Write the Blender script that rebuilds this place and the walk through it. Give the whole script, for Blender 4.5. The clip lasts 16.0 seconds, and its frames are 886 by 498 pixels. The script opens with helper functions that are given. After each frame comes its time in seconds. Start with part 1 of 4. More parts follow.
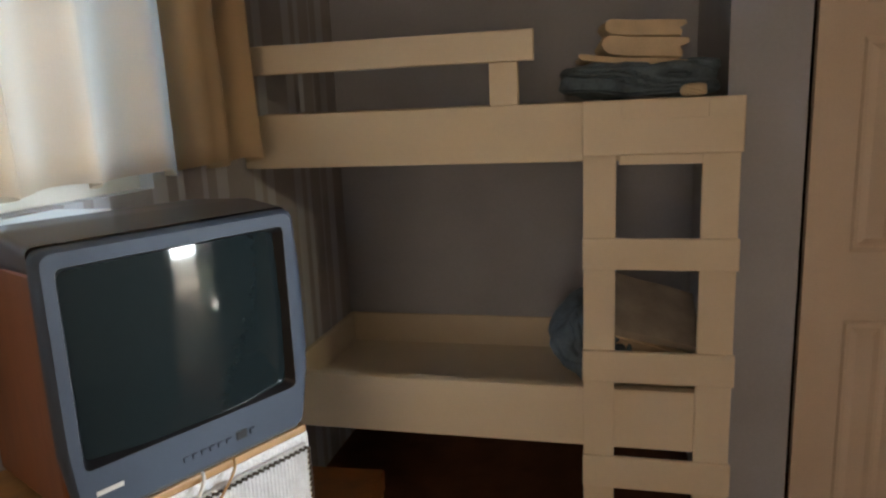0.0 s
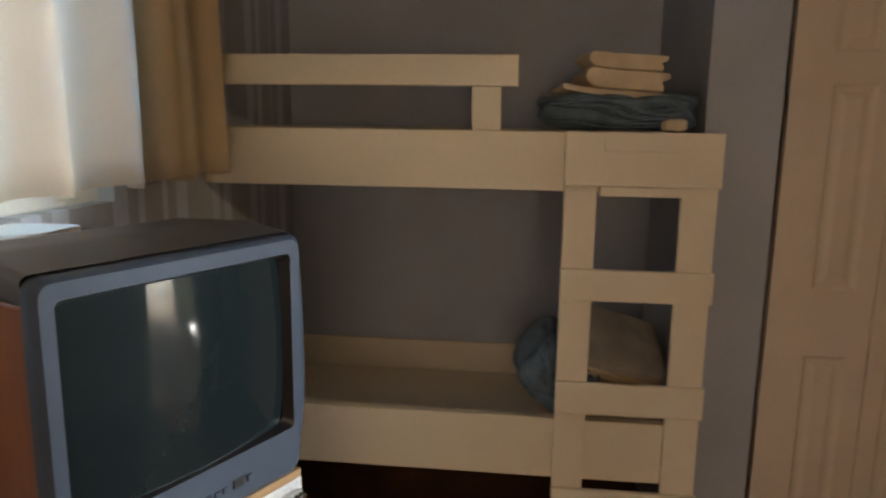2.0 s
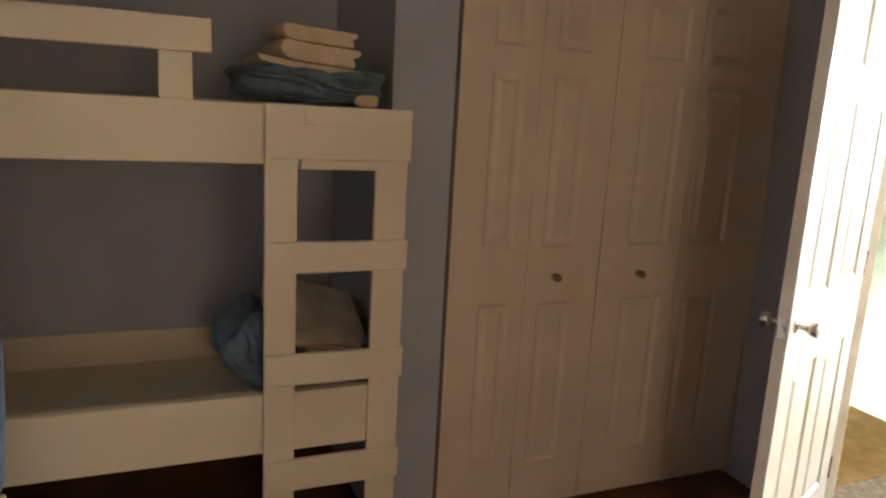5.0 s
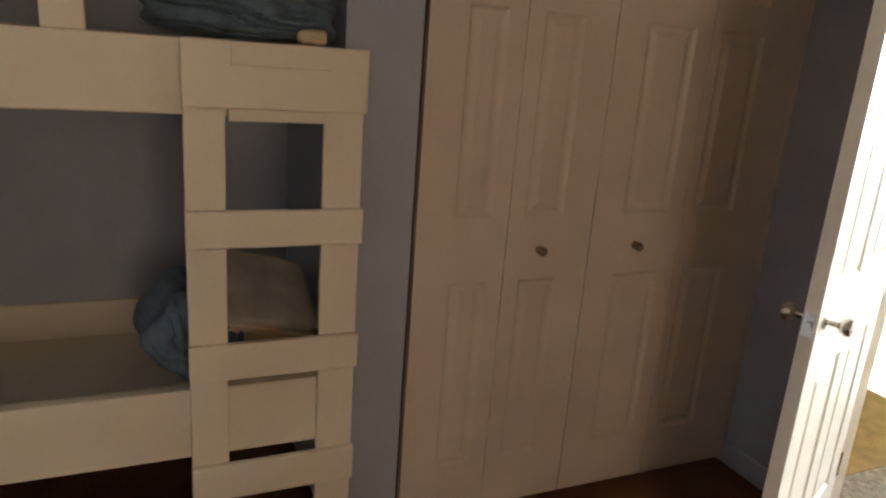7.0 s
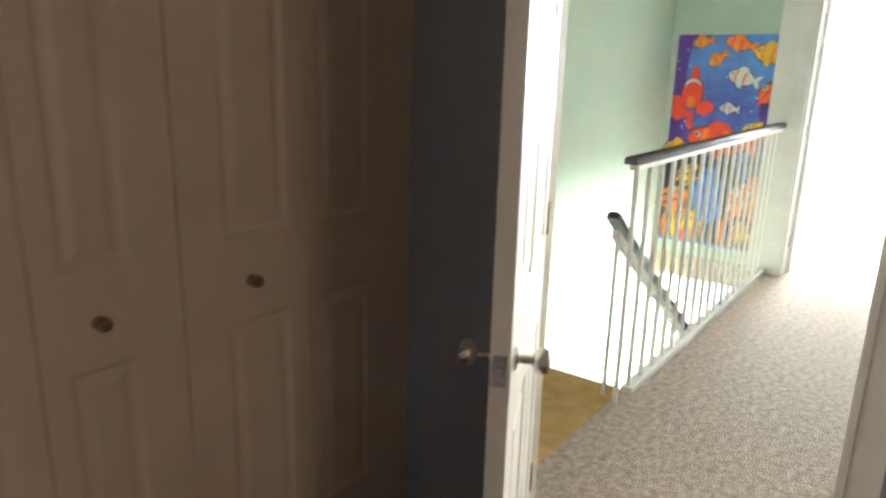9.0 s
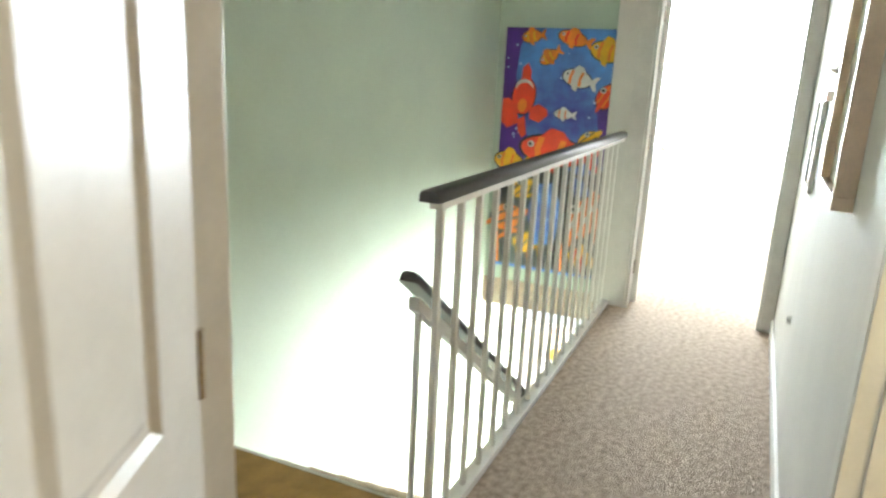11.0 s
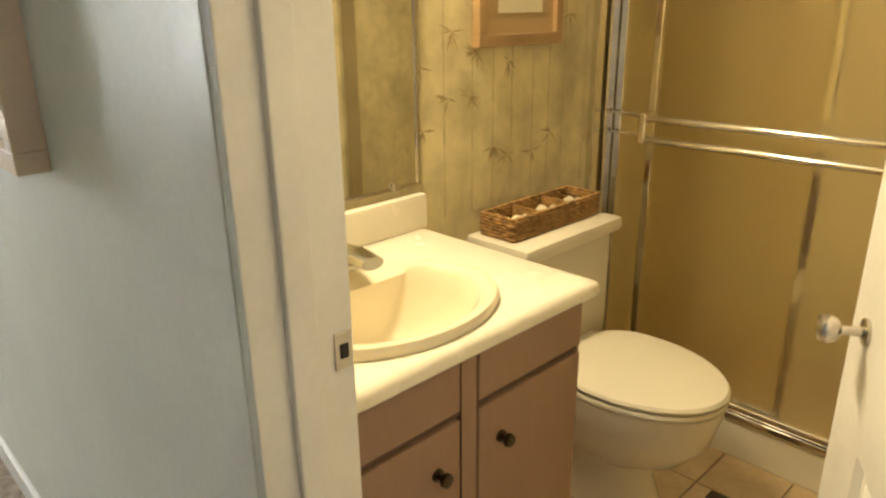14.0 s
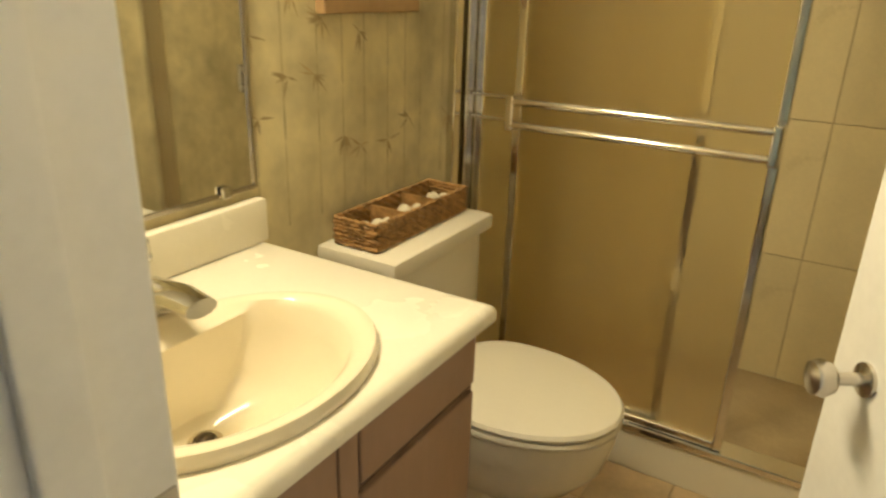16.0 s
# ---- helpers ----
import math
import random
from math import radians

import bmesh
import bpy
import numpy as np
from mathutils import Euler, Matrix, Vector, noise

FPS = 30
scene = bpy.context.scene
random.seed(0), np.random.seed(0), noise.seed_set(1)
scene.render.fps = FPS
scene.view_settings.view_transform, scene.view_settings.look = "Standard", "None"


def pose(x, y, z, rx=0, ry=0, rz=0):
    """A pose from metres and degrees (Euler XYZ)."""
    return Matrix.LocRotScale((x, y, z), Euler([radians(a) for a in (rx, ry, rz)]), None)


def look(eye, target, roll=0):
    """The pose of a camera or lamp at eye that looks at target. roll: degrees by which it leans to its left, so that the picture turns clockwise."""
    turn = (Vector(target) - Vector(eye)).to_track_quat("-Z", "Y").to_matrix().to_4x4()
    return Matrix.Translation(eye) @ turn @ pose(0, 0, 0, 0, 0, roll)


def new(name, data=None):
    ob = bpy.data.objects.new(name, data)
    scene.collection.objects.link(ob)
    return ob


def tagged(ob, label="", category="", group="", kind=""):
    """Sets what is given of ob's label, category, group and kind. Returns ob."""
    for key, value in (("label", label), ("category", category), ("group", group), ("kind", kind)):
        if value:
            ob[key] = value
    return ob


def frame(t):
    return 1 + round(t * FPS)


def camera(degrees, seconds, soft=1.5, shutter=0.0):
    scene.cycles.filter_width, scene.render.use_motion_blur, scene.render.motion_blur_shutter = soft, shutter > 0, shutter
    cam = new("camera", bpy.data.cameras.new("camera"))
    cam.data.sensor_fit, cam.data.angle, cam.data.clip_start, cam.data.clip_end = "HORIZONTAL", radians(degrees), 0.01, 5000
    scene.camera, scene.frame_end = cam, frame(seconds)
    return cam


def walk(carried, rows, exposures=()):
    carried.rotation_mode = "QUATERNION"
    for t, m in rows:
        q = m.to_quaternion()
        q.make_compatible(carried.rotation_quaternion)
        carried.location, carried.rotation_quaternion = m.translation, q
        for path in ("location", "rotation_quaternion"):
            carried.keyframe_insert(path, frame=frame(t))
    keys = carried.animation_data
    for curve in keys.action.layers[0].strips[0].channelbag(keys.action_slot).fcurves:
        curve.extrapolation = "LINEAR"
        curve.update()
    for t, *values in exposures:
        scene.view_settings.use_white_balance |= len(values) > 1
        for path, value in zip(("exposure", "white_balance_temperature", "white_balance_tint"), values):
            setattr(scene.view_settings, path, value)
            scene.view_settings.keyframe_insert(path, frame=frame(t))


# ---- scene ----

* * * *

Exercise description: Copy the data exactly. Any picture it contains is to be omitted.

Reply:
Write the Blender script that rebuilds this place and the walk through it. Give the whole script, for Blender 4.5. The clip lasts 16.0 seconds, and its frames are 886 by 498 pixels. The script opens with helper functions that are given. After each frame comes its time in seconds. Start with part 1 of 4. More parts follow.
0.0 s
2.0 s
5.0 s
7.0 s
9.0 s
11.0 s
14.0 s
16.0 s
# ---- helpers ----
import math
import random
from math import radians

import bmesh
import bpy
import numpy as np
from mathutils import Euler, Matrix, Vector, noise

FPS = 30
scene = bpy.context.scene
random.seed(0), np.random.seed(0), noise.seed_set(1)
scene.render.fps = FPS
scene.view_settings.view_transform, scene.view_settings.look = "Standard", "None"


def pose(x, y, z, rx=0, ry=0, rz=0):
    """A pose from metres and degrees (Euler XYZ)."""
    return Matrix.LocRotScale((x, y, z), Euler([radians(a) for a in (rx, ry, rz)]), None)


def look(eye, target, roll=0):
    """The pose of a camera or lamp at eye that looks at target. roll: degrees by which it leans to its left, so that the picture turns clockwise."""
    turn = (Vector(target) - Vector(eye)).to_track_quat("-Z", "Y").to_matrix().to_4x4()
    return Matrix.Translation(eye) @ turn @ pose(0, 0, 0, 0, 0, roll)


def new(name, data=None):
    ob = bpy.data.objects.new(name, data)
    scene.collection.objects.link(ob)
    return ob


def tagged(ob, label="", category="", group="", kind=""):
    """Sets what is given of ob's label, category, group and kind. Returns ob."""
    for key, value in (("label", label), ("category", category), ("group", group), ("kind", kind)):
        if value:
            ob[key] = value
    return ob


def frame(t):
    return 1 + round(t * FPS)


def camera(degrees, seconds, soft=1.5, shutter=0.0):
    scene.cycles.filter_width, scene.render.use_motion_blur, scene.render.motion_blur_shutter = soft, shutter > 0, shutter
    cam = new("camera", bpy.data.cameras.new("camera"))
    cam.data.sensor_fit, cam.data.angle, cam.data.clip_start, cam.data.clip_end = "HORIZONTAL", radians(degrees), 0.01, 5000
    scene.camera, scene.frame_end = cam, frame(seconds)
    return cam


def walk(carried, rows, exposures=()):
    carried.rotation_mode = "QUATERNION"
    for t, m in rows:
        q = m.to_quaternion()
        q.make_compatible(carried.rotation_quaternion)
        carried.location, carried.rotation_quaternion = m.translation, q
        for path in ("location", "rotation_quaternion"):
            carried.keyframe_insert(path, frame=frame(t))
    keys = carried.animation_data
    for curve in keys.action.layers[0].strips[0].channelbag(keys.action_slot).fcurves:
        curve.extrapolation = "LINEAR"
        curve.update()
    for t, *values in exposures:
        scene.view_settings.use_white_balance |= len(values) > 1
        for path, value in zip(("exposure", "white_balance_temperature", "white_balance_tint"), values):
            setattr(scene.view_settings, path, value)
            scene.view_settings.keyframe_insert(path, frame=frame(t))


# ---- scene ----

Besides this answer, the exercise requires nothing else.